But, onwards we must go. The topics I went into this week were on using Non-Negative Matrix Factorization (NMF) and Single Value Decomposition (SVD) for Topic Modeling. Topic modeling beings with something called a term-document matrix, which is a matrix of words by material. In the example used, we have the amount of times particular names showed up in a few classic books:

This is called a bags of words approach as we don’t care for the sentence structure or order words come in, just how often they appear.

For this lesson, Rachel used the Newsgroups dataset which consists of 18,000 blog posts that follow 20 topics on a forum, this was popular in the 80’s and 90’s apparently as the internet did not exist really then.

From here, we went into a few topics: stop words, stemming, and lemmatization

Stop Words:

Stop words are ‘extremely common words which are of little value in helping’. There is no single universal list of stop words, and each program uses a slightly different one. For example,the sklearn library has the following first twenty as theirs:

from sklearn.feature_extraction import stop_words
sorted(list(stop_words.ENGLISH_STOP_WORDS))[:20]
['a',
 'about',
 'above',
 'across',
 'after',
 'afterwards',
 'again',
 'against',
 'all',
 'almost',
 'alone',
 'along',
 'already',
 'also',
 'although',
 'always',
 'am',
 'among',
 'amongst',
 'amoungst']

These words are usually ignored and dropped, however for Machine Learning its been found recently that we (ML algorithms) may benefit more from their inclusion than exclusion.

Stemming and Lemmatization:

Stemming and lemmatization are used to generate the root forms of words. Lemmatization uses the rules of the original language, thus the tokens are all actually words. In contrast, stemming just chops the ends off of the words. These results won’t be actual words, but it is faster. “Stemming is the poor-man’s lemmatization” (Noah Smith, 2011).

To visualize this, we can use the nltk library. Say we have a list of words: organize, organizes, organizing. We know that they all stem from organize in some degree or another. Let’s compare the two together. We can do this with the following code:

 import nltk
 from nltk import stem
 wl = ['organize', 'organizes', 'organizing']
 [wnl.lemmatize(word) for word in wl]
 [porter.stem(word) for word in wl]

The output of this code is radically different:

Lemmatization: [‘organize’, ‘organizes’, ‘organizing’]

Stemming: [‘organ’, ‘organ’, ‘organ’]

Lemmatization will allow us to have more context within the words we tokenize and is almost always better than using Stemming, especially with languages that have more compex morphologies.

The last topic I got through in the lesson was Spacy. Spacy is a modern and fast NLP library, which Fast.AI uses. Spacy always uses Lemmatization for it’s tokenizations, as it is considered better. This is the first example of an opinionated choice in a library.

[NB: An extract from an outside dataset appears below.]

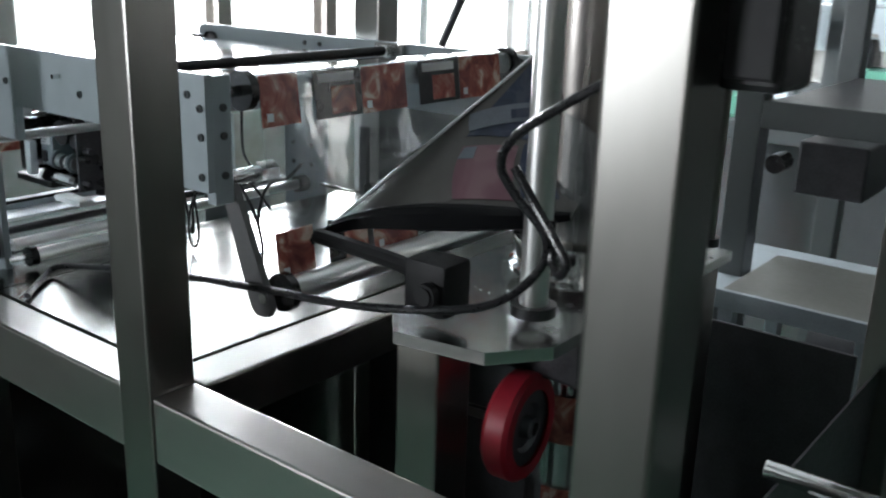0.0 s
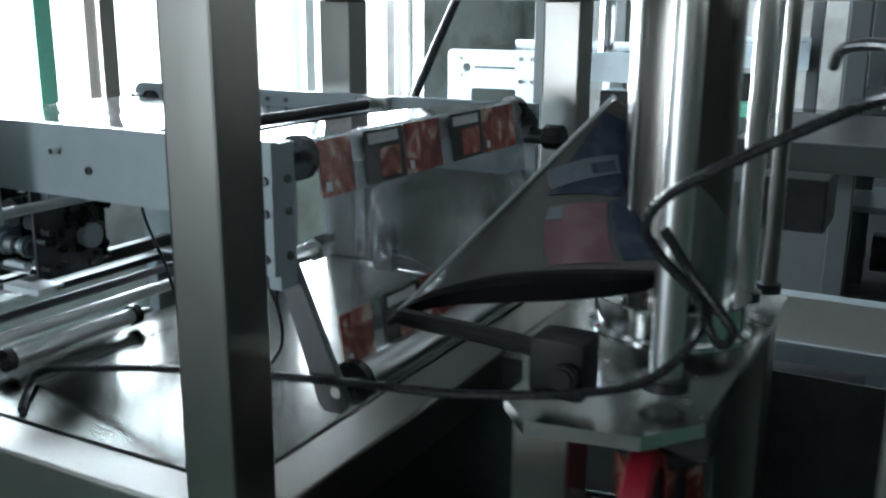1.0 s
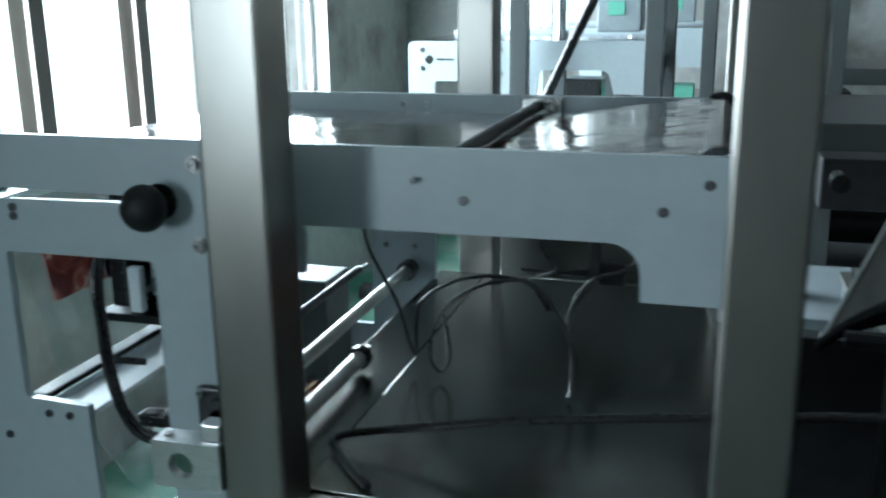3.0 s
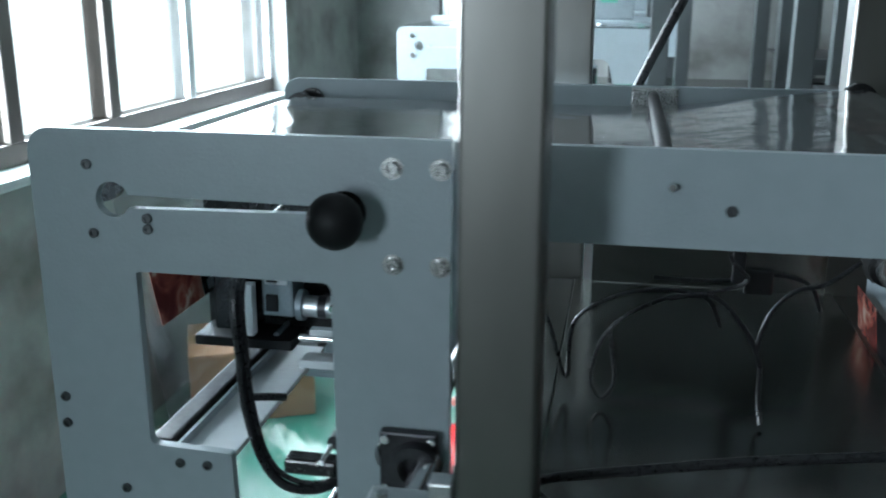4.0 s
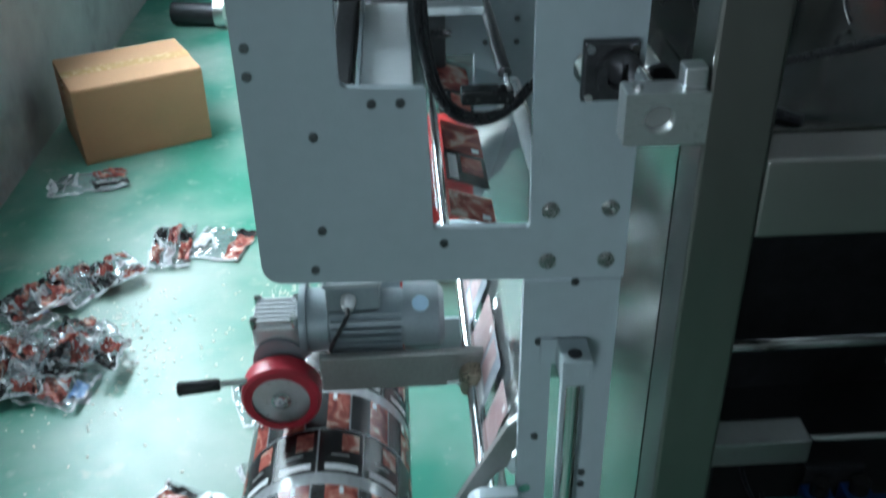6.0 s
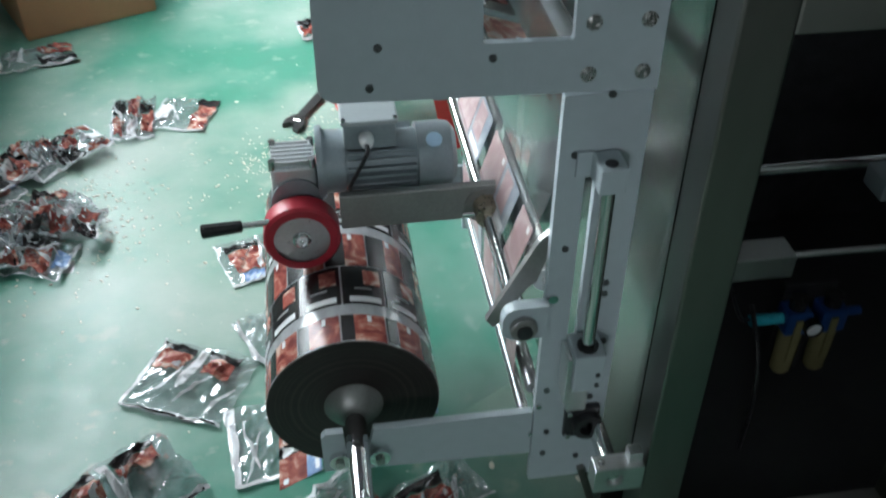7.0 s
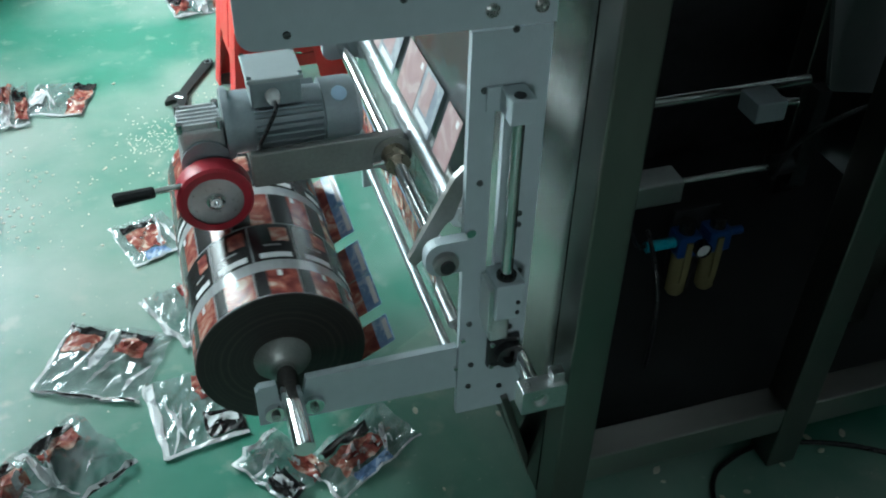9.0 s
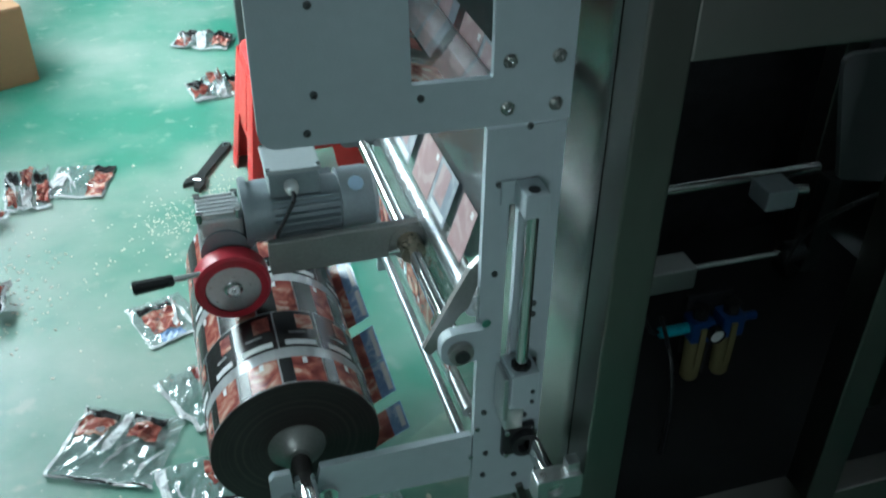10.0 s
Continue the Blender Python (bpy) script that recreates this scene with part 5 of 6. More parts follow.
part("body", box(1.126, 1.168, 0.640, 0.700, 1.507, 1.592, 0.005), BLACKP, bx)
part("cover", box(1.130, 1.164, 0.635, 0.640, 1.515, 1.585, 0.002), BLACK, bx)

# ---- cabinet inside: pneumatics ----


def filter_regulator():
    t = thing("filter_regulator", "blue pneumatic filter regulator with two clear bowls in the cabinet", "air filter")
    for x in (0.435, 0.502):
        part("body", box(x - 0.024, x + 0.024, 0.93, 0.975, 0.262, 0.312, 0.005), BLUE, t, "blue regulator body")
        part("bowl", lathe([(0, -0.105), (0.016, -0.105), (0.021, -0.095), (0.022, 0.0), (0, 0.0)], 24, None, Matrix.Translation((x, 0.952, 0.262))), BOWL, t, "clear plastic bowl", True)
        part("stripe", box(x - 0.009, x + 0.004, 0.925, 0.93, 0.20, 0.30, 0.001), BOWL, t, "sight strip")
        part("cap", cyl((x, 0.952, 0.312), (x, 0.952, 0.335), 0.016, 20), BLACKP, t, smooth=True)
    part("gauge", cyl((0.455, 0.915, 0.288), (0.455, 0.93, 0.288), 0.014, 24), PAPER, t, "round white gauge face", True)
    part("gauge_rim", ring((0.455, 0.912, 0.288), (0.455, 0.93, 0.288), 0.0142, 0.017, 24), BLACKP, t)
    part("inlet", cyl((0.35, 0.952, 0.29), (0.411, 0.952, 0.29), 0.011, 18), TEAL, t, "teal hose fitting", True)
    part("outlet", cyl((0.526, 0.952, 0.29), (0.56, 0.952, 0.29), 0.009, 18), BLUE, t, smooth=True)
    part("bracket", box(0.42, 0.52, 0.98, 0.99, 0.20, 0.34), DARKM, t)
    part("foot", box(0.45, 0.49, 0.98, 1.06, 0.127, 0.21), DARKM, t)
    return t


filter_regulator()


def inner_cylinder():
    t = thing("jaw_cylinder", "aluminium air cylinder with polished rod in the dark cabinet", "air cylinder")
    part("barrel", box(0.19, 0.385, 0.92, 0.975, 0.415, 0.462, 0.004), ALU, t)
    part("rod", cyl((0.385, 0.948, 0.440), (0.60, 0.948, 0.438), 0.007, 16), CHROME, t, smooth=True)
    part("end", cyl((0.585, 0.948, 0.439), (0.63, 0.948, 0.439), 0.020, 18), DARKM, t, smooth=True)
    part("mount", box(0.20, 0.24, 0.93, 0.97, 0.127, 0.414), DARKM, t)
    part("yoke", plate([(0.62, 0.40), (0.655, 0.39), (0.655, 0.60), (0.63, 0.60)], [], 0.93, 0.96), DARKM, t)
    part("rail", cyl((0.10, 1.05, 0.55), (0.70, 1.05, 0.55), 0.012, 16), CHROME, t, smooth=True)
    part("valve", box(0.50, 0.56, 0.92, 0.98, 0.56, 0.60, 0.004), mat("grey_cast_aluminium", (0.36, 0.4, 0.42)), t)
    part("elbow", cyl((0.56, 0.95, 0.58), (0.60, 0.95, 0.575), 0.010, 14), CHROME, t, smooth=True)
    part("drive_plate", plate(rounded([(0.62, 0.62, 0.02), (0.84, 0.58, 0.02), (0.84, 0.86, 0.02), (0.56, 0.86, 0.02)]), [circle(0.76, 0.67, 0.008), circle(0.70, 0.80, 0.008)], 0.90, 0.912), mat("dark_grey_paint", (0.1, 0.105, 0.11)), t, "dark grey mounting plate")
    part("hanger", box(0.66, 0.70, 0.915, 0.955, 0.86, 1.20), DARKM, t)
    return t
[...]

I did not get into Foundational course yet this week, so I won’t have an update on that until the following post, but thank you all for reading! The goals for the upcoming week for each course are:

  • NLP: Finish topic modeling
  • Matrix Calculus: Introduction to vector calculus and partial derivatives
  • Linear Algebra: Finish the ‘Why are we here’ notebook and the NMF SVD Notebooks
  • Foundations: Get through notebooks 01 and 02

See you next week!

Zach Mueller